Thanks, the thread and others have been read with interest.

Styring gas in backgas is of course the same between imperial and metric, I just argue that, at least to me, the maths for reserving gas works out far easier in metric.
 
the maths for reserving gas works out far easier in metric
As an aside, once you memorize the imperial tank factor, it's as easy as metric.
  • S80 is 2200 l, a third (as an example) is 700 l. The "magic number" for your double 12s is 24, so that's equivalent to 30 bar (700/24) in them.
  • For imperial LP85s, the "magic number" (tank factor) is 6. The S80 is about 75 cuft, a third is 25 cuft, which is equivalent to about 400 psi (25 / 6) in them. Tank factor is rated cuft / rated psi * 100 (=81/2640*100). Blame the marketing dept for calling these LP85s when ideal capacity is only 81 cuft!

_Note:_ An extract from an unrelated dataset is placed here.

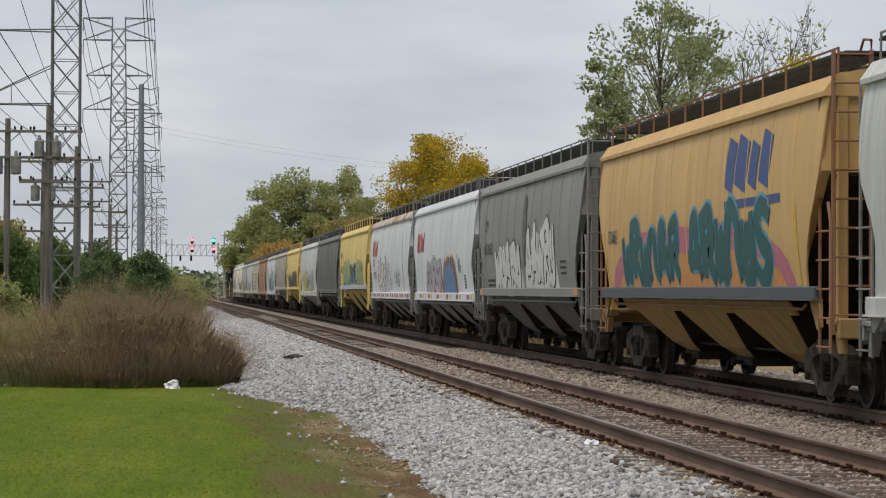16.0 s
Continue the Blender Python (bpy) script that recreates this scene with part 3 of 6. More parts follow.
def hopper_meshes(length, bays, ribs="seams", low=1.30, sill_h=0.11):
    """All meshes of one class of covered hopper. length: between couplings."""
    hl = (length - 1.4) / 2
    out = {"hl": hl, "low": low}
    # tank with sloped ends
    g = Geo()
    rings = []
    for z in (low - 0.06, low, low + 0.1, 1.8, 2.1, 2.4, 2.7, 3.0, 3.3, 3.6, 3.8, 3.95):
        w = side_x(max(1.3, z)) - 0.012
        e = hl - 0.06 if z >= 2.95 else hl - 0.06 - (2.95 - z) * 1.02
        rings.append([(-w, -e, z), (w, -e, z), (w, e, z), (-w, e, z)])
    g.loft(rings)
    out["tank"] = g.mesh("tank")
    # skin over the sloped end, carrying its shade as a dark colour
    g = Geo()
    a, b = (hl - 0.045, 2.96), (hl - 0.05 - (3.01 - low) * 1.02, low - 0.065)
    g.prism([(a[0], a[1]), (a[0] + 0.004, a[1] - 0.03), (b[0] + 0.012, b[1] - 0.012), (b[0], b[1])], -1.46, 1.46)
    out["slope"] = g.mesh("slope_sheet")
    # side plates that run past the sloped ends, with the waisted edge
    edge = [(3.95, 0.0), (3.7, -0.01), (3.4, -0.03), (3.0, -0.07), (2.75, -0.19), (2.5, -0.45), (2.35, -0.60), (2.1, -0.72), (1.7, -0.70), (1.32, -0.58)]
    if ribs == "seams":
        edge = [(3.95, 0.0), (3.7, -0.005), (3.3, -0.02), (3.0, -0.09), (2.7, -0.28), (2.4, -0.52), (2.1, -0.72), (1.8, -0.86), (low + 0.02, -0.90)]
    g = Geo()
    vs, fs, m = [], [], len(edge)
    for z, d in edge:
        w = side_x(z)
        vs += [(-w - 0.012, -hl - d, z), (-w - 0.012, hl + d, z), (-w + 0.012, -hl - d, z), (-w + 0.012, hl + d, z)]
    for i in range(m - 1):
        a, b = 4 * i, 4 * i + 4
        fs += [(a, a + 1, b + 1, b), (a + 2, b + 2, b + 3, a + 3), (a, b, b + 2, a + 2), (a + 1, a + 3, b + 3, b + 1)]
    out["side_sheet"] = g.add(vs, fs).mesh("side_sheet")
    # seams or ribs on the sides
    g = Geo()
    n = int(hl * 2 / 1.32)
    if ribs == "horizontal":
        for z in np.linspace(1.75, 3.75, 7):
            g.box(-side_x(z) - 0.045, -side_x(z) + 0.01, -hl + 0.4, hl - 0.4, z - 0.035, z + 0.035, 0.012)
            g.box(side_x(z) - 0.01, side_x(z) + 0.045, -hl + 0.4, hl - 0.4, z - 0.035, z + 0.035, 0.012)
    wide = 0.012 if ribs == "seams" else 0.018
    for i in range(1, n):
        y = -hl + 2 * hl * i / n
        zs = [p[0] for p in SIDE if p[0] > low + 0.1]
        for s in (-1, 1):
            vs = []
            for z in zs:
                w = s * (side_x(z) + 0.013)
                vs += [(w, y - wide, z), (w + 0.010 * s, y - wide * 0.4, z), (w + 0.010 * s, y + wide * 0.4, z), (w, y + wide, z)]
            g.add(vs, [(4 * k + j, 4 * k + j + 1, 4 * k + j + 5, 4 * k + j + 4) for k in range(len(zs) - 1) for j in range(3)])
    out["seams"] = g.mesh("weld_seams")
    # roof with its sloping fascia
    g = Geo()
    prof = [(1.47, EAVE - 0.02), (1.545, EAVE - 0.02), (1.55, EAVE + 0.04), (1.40, FASCIA_TOP), (0.95, RIDGE - 0.05), (0.45, RIDGE)]
    poly = prof + [(-x, z) for x, z in reversed(prof)]
    g.prism_y(poly, -hl - 0.02, hl + 0.02)
    out["roof"] = g.mesh("roof")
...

Metric is nice in that the magic number is stamped on the tank. 😆
 
Thanks, the thread and others have been read with interest.

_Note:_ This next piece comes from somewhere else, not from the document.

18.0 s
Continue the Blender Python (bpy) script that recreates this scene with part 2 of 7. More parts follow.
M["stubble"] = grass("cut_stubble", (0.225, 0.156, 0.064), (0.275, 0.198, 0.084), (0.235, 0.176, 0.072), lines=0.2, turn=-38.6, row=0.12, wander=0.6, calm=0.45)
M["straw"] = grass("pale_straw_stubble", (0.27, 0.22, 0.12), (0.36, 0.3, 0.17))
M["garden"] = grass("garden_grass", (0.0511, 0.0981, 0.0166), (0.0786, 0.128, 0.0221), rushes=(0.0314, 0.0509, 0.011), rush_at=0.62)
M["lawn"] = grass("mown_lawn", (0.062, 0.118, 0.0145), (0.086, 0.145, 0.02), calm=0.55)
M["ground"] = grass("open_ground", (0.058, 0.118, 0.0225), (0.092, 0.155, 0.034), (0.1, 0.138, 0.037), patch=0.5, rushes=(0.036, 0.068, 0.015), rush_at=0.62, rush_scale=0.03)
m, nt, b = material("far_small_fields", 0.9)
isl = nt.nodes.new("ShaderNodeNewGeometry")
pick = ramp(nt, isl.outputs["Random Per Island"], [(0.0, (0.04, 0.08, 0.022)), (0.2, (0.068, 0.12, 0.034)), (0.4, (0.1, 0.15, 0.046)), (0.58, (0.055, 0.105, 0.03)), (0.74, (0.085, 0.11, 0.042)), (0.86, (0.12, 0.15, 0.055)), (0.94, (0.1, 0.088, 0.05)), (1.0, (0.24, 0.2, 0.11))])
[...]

Styring gas in backgas is of course the same between imperial and metric, I just argue that, at least to me, the maths for reserving gas works out far easier in metric.
Going from pressure to volume and vice versa is easier in metric, however with both metric and imperial tanks you will still need to gas match which gets more complicated when tank sizes are dissimilar.
 
As an aside, once you memorize the imperial tank factor, it's as easy as metric.
"memorize the imperial tank factor" ==> NOT "as easy as metric."

I wish scuba diving in the US would switch to metric. I would switch on my own, but it doesn't make sense (and is probably dangerous) if the people around me don't.